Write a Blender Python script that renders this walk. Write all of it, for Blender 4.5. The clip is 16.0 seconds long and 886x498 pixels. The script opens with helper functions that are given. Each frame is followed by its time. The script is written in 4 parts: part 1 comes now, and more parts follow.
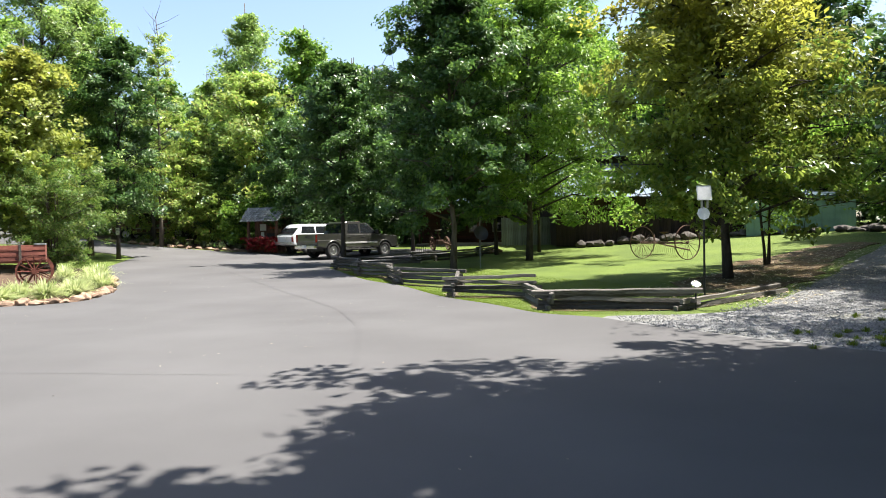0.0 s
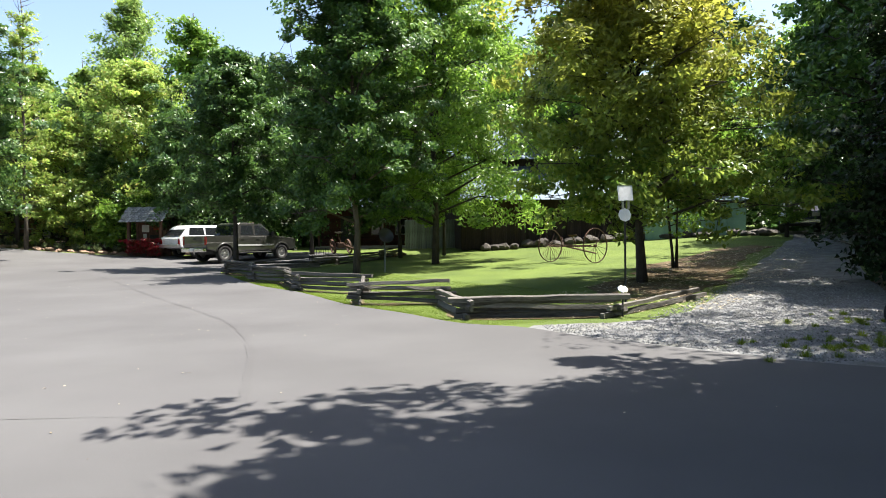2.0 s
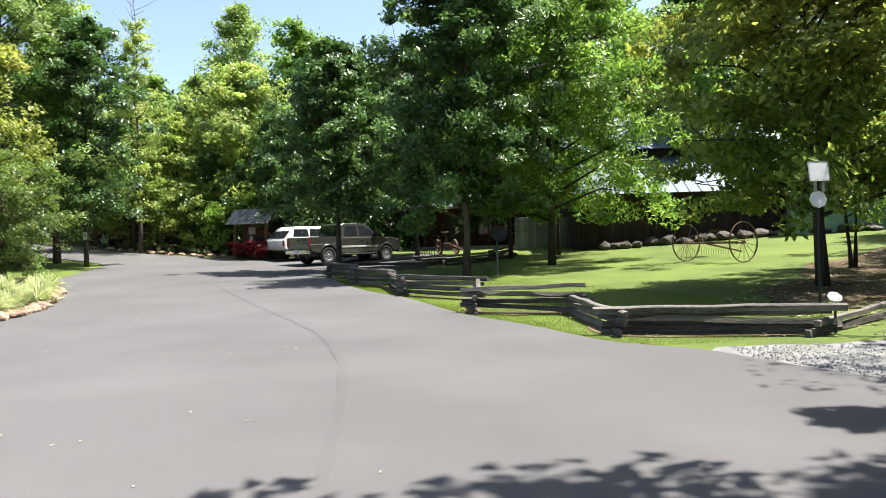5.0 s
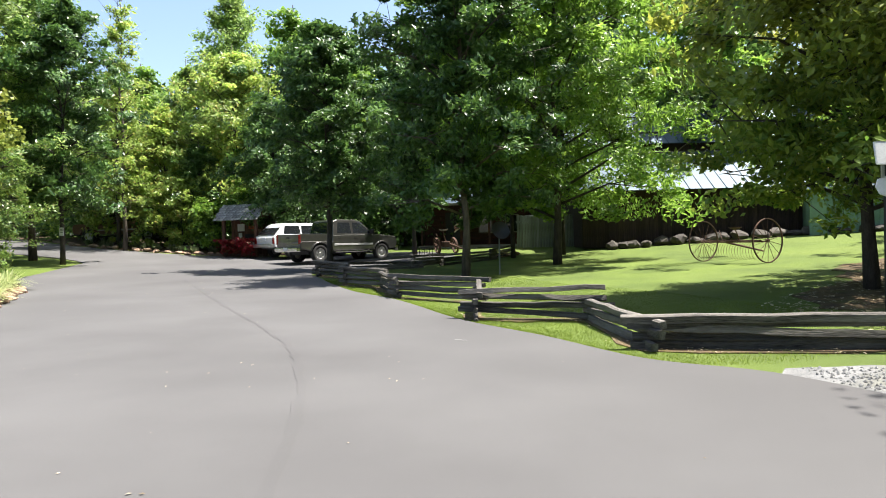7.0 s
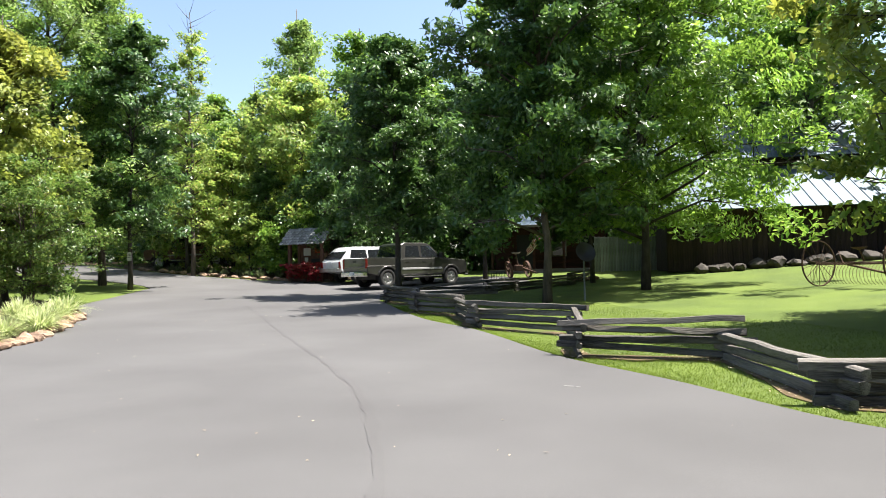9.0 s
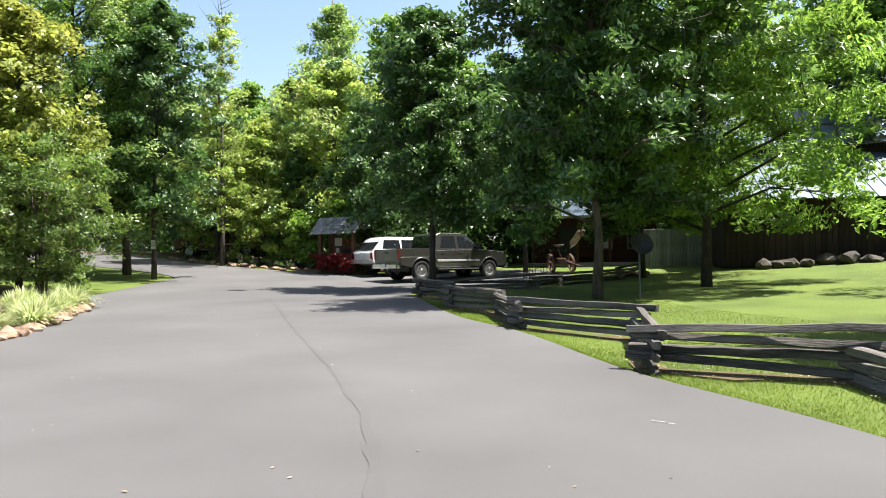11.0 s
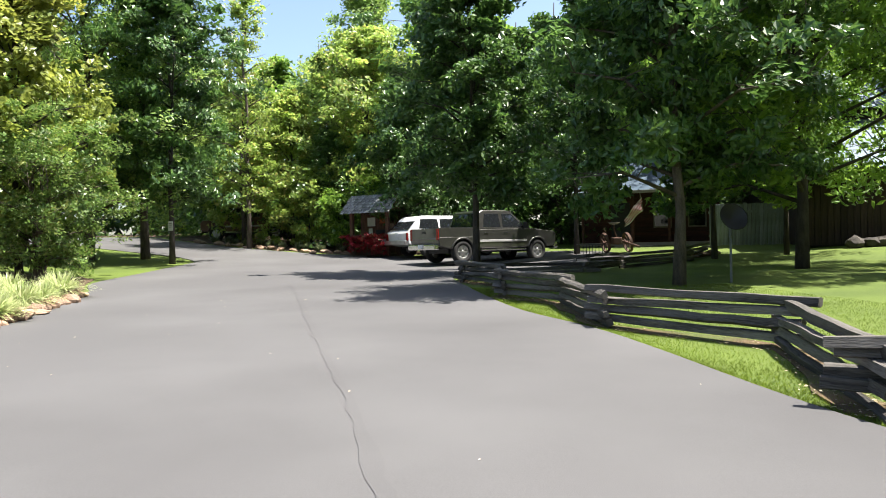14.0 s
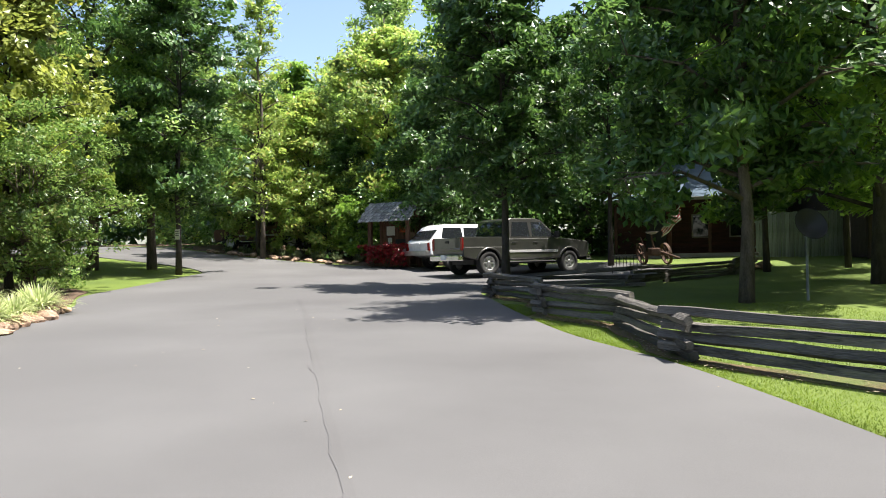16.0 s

◇ ◇ ◇ ◇ ◇ ◇ ◇

What is required: Output the material word for word, omitting its pictures.

Problem solution:
Write a Blender Python script that renders this walk. Write all of it, for Blender 4.5. The clip is 16.0 seconds long and 886x498 pixels. The script opens with helper functions that are given. Each frame is followed by its time. The script is written in 4 parts: part 1 comes now, and more parts follow.
0.0 s
2.0 s
5.0 s
7.0 s
9.0 s
11.0 s
14.0 s
16.0 s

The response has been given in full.